>>>>
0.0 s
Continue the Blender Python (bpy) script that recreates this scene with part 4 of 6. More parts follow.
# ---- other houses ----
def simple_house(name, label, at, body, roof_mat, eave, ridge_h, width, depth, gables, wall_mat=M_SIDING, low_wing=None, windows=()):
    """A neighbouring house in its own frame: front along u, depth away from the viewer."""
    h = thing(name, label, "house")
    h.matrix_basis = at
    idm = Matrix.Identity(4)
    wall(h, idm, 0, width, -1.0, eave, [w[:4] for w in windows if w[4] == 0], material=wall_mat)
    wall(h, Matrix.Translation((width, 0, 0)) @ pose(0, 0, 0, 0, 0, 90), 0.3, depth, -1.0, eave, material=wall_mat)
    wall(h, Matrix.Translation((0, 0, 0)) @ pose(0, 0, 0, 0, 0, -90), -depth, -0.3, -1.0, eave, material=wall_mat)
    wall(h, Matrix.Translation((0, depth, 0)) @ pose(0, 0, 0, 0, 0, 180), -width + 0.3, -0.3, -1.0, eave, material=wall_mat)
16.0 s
<<<<
Extract all the entries word for word.

0.0 s
Continue the Blender Python (bpy) script that recreates this scene with part 4 of 6. More parts follow.
# ---- other houses ----
def simple_house(name, label, at, body, roof_mat, eave, ridge_h, width, depth, gables, wall_mat=M_SIDING, low_wing=None, windows=()):
    """A neighbouring house in its own frame: front along u, depth away from the viewer."""
    h = thing(name, label, "house")
    h.matrix_basis = at
    idm = Matrix.Identity(4)
    wall(h, idm, 0, width, -1.0, eave, [w[:4] for w in windows if w[4] == 0], material=wall_mat)
    wall(h, Matrix.Translation((width, 0, 0)) @ pose(0, 0, 0, 0, 0, 90), 0.3, depth, -1.0, eave, material=wall_mat)
    wall(h, Matrix.Translation((0, 0, 0)) @ pose(0, 0, 0, 0, 0, -90), -depth, -0.3, -1.0, eave, material=wall_mat)
    wall(h, Matrix.Translation((0, depth, 0)) @ pose(0, 0, 0, 0, 0, 180), -width + 0.3, -0.3, -1.0, eave, material=wall_mat)
16.0 s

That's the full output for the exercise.